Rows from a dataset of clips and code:

.....

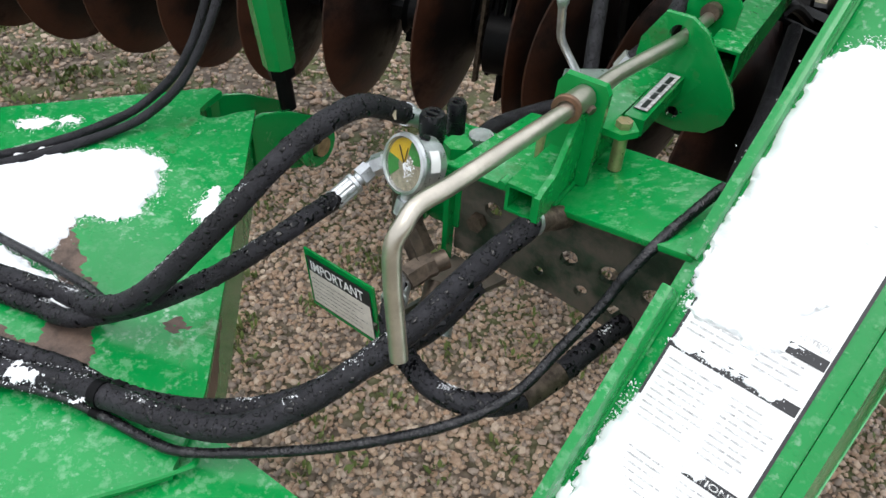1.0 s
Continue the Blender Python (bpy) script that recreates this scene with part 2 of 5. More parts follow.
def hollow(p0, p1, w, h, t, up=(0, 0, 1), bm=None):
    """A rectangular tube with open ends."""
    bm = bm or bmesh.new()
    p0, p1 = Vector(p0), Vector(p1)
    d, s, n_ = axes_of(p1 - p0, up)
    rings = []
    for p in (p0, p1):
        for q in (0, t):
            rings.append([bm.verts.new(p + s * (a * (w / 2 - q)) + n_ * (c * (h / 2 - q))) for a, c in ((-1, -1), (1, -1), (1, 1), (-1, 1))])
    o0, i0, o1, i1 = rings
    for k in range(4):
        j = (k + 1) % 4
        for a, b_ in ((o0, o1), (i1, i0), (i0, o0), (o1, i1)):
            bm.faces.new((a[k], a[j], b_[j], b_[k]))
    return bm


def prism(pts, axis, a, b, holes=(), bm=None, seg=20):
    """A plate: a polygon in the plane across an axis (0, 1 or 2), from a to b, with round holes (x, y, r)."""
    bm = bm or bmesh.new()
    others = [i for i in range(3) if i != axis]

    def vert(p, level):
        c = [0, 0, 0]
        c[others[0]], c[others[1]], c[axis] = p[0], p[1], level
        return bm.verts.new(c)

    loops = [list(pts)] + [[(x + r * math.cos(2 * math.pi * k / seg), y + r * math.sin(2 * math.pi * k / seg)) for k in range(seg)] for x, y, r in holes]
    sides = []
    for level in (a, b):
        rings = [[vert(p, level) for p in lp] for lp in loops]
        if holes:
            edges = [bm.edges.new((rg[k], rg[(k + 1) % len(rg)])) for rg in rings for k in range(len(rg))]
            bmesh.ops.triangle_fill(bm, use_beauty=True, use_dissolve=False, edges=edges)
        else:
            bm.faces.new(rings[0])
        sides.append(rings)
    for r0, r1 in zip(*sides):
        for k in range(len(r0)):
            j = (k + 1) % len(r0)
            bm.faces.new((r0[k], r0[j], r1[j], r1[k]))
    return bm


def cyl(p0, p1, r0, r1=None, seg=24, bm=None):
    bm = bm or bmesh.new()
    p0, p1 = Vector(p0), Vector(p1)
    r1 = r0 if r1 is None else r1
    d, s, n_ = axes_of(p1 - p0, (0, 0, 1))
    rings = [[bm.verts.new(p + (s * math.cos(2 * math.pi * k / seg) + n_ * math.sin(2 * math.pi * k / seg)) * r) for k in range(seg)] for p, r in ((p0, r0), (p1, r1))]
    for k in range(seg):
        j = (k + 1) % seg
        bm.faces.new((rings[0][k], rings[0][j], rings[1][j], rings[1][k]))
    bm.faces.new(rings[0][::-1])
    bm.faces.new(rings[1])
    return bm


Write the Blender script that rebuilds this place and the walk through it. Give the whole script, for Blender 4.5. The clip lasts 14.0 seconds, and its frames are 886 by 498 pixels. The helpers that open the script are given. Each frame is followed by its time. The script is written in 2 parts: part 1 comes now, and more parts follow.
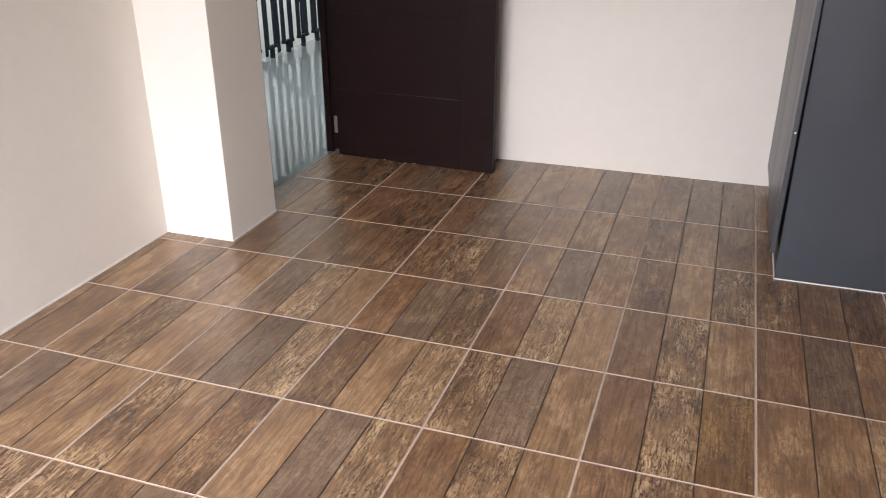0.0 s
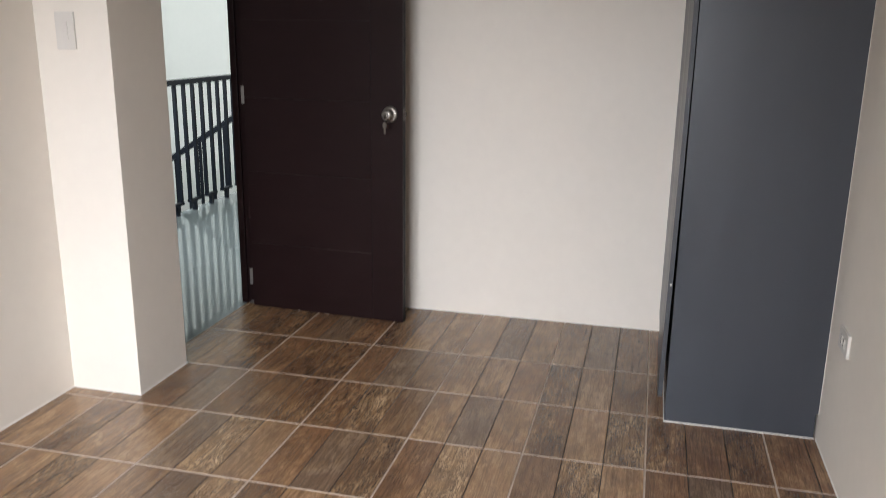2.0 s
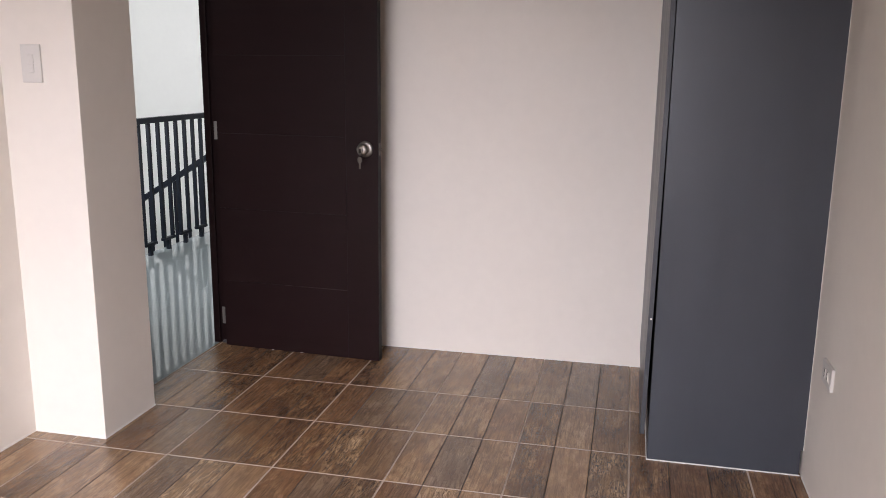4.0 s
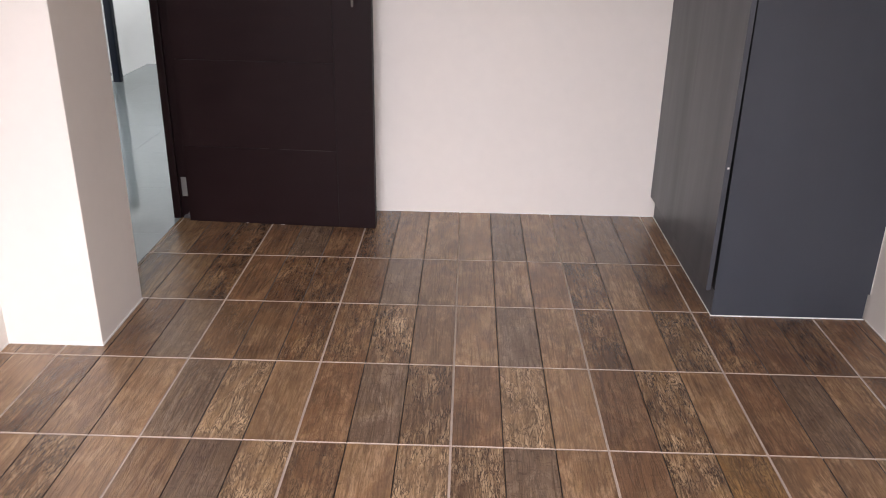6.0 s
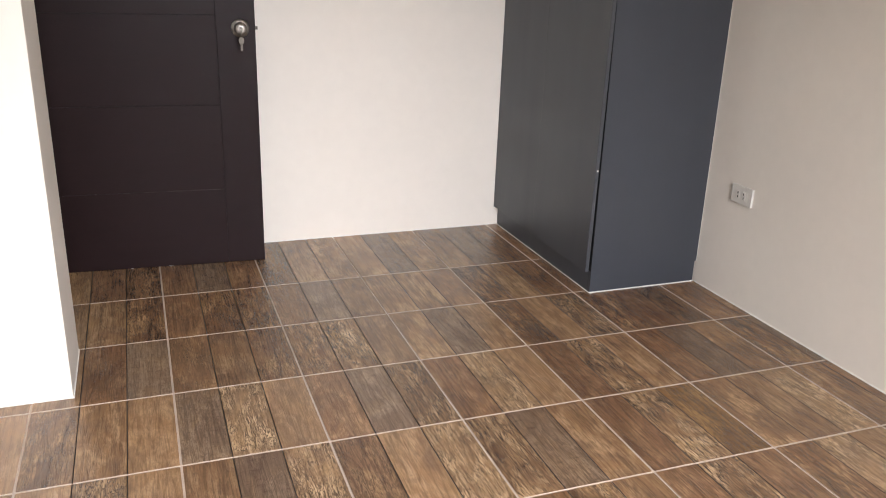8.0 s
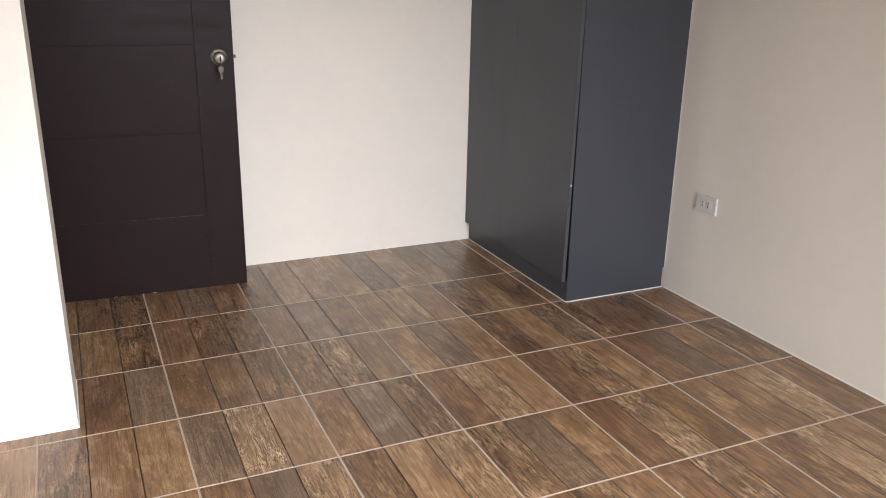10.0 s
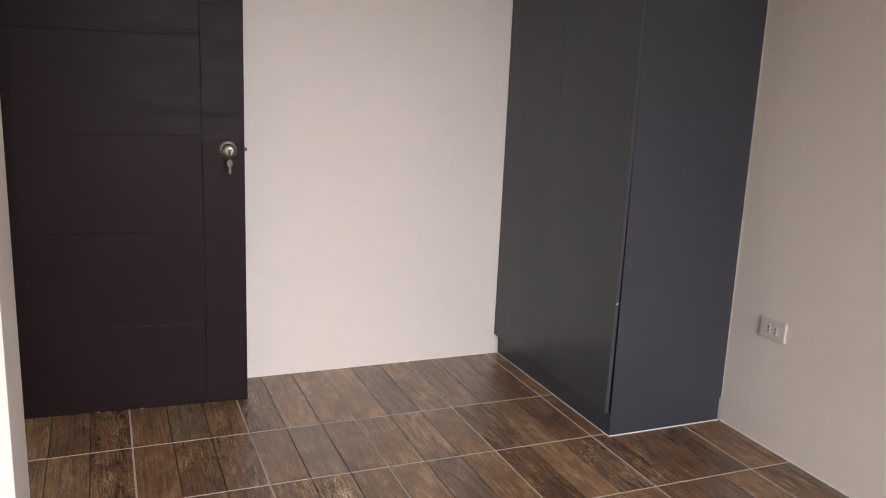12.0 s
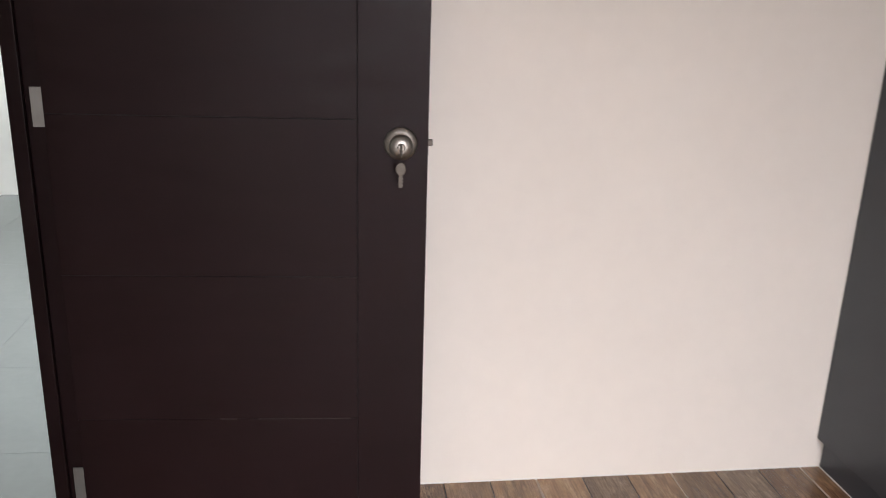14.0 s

.....

* EXERCISE OBJECTIVE *
Pictures are excluded; copy every other part of the records exactly.

* THE SOLUTION *
1.0 s
Continue the Blender Python (bpy) script that recreates this scene with part 2 of 5. More parts follow.
def hollow(p0, p1, w, h, t, up=(0, 0, 1), bm=None):
    """A rectangular tube with open ends."""
    bm = bm or bmesh.new()
    p0, p1 = Vector(p0), Vector(p1)
    d, s, n_ = axes_of(p1 - p0, up)
    rings = []
    for p in (p0, p1):
        for q in (0, t):
            rings.append([bm.verts.new(p + s * (a * (w / 2 - q)) + n_ * (c * (h / 2 - q))) for a, c in ((-1, -1), (1, -1), (1, 1), (-1, 1))])
    o0, i0, o1, i1 = rings
    for k in range(4):
        j = (k + 1) % 4
        for a, b_ in ((o0, o1), (i1, i0), (i0, o0), (o1, i1)):
            bm.faces.new((a[k], a[j], b_[j], b_[k]))
    return bm


def prism(pts, axis, a, b, holes=(), bm=None, seg=20):
    """A plate: a polygon in the plane across an axis (0, 1 or 2), from a to b, with round holes (x, y, r)."""
    bm = bm or bmesh.new()
    others = [i for i in range(3) if i != axis]

    def vert(p, level):
        c = [0, 0, 0]
        c[others[0]], c[others[1]], c[axis] = p[0], p[1], level
        return bm.verts.new(c)

    loops = [list(pts)] + [[(x + r * math.cos(2 * math.pi * k / seg), y + r * math.sin(2 * math.pi * k / seg)) for k in range(seg)] for x, y, r in holes]
    sides = []
    for level in (a, b):
        rings = [[vert(p, level) for p in lp] for lp in loops]
        if holes:
            edges = [bm.edges.new((rg[k], rg[(k + 1) % len(rg)])) for rg in rings for k in range(len(rg))]
            bmesh.ops.triangle_fill(bm, use_beauty=True, use_dissolve=False, edges=edges)
        else:
            bm.faces.new(rings[0])
        sides.append(rings)
    for r0, r1 in zip(*sides):
        for k in range(len(r0)):
            j = (k + 1) % len(r0)
            bm.faces.new((r0[k], r0[j], r1[j], r1[k]))
    return bm


def cyl(p0, p1, r0, r1=None, seg=24, bm=None):
    bm = bm or bmesh.new()
    p0, p1 = Vector(p0), Vector(p1)
    r1 = r0 if r1 is None else r1
    d, s, n_ = axes_of(p1 - p0, (0, 0, 1))
    rings = [[bm.verts.new(p + (s * math.cos(2 * math.pi * k / seg) + n_ * math.sin(2 * math.pi * k / seg)) * r) for k in range(seg)] for p, r in ((p0, r0), (p1, r1))]
    for k in range(seg):
        j = (k + 1) % seg
        bm.faces.new((rings[0][k], rings[0][j], rings[1][j], rings[1][k]))
    bm.faces.new(rings[0][::-1])
    bm.faces.new(rings[1])
    return bm


Write the Blender script that rebuilds this place and the walk through it. Give the whole script, for Blender 4.5. The clip lasts 14.0 seconds, and its frames are 886 by 498 pixels. The helpers that open the script are given. Each frame is followed by its time. The script is written in 2 parts: part 1 comes now, and more parts follow.
0.0 s
2.0 s
4.0 s
6.0 s
8.0 s
10.0 s
12.0 s
14.0 s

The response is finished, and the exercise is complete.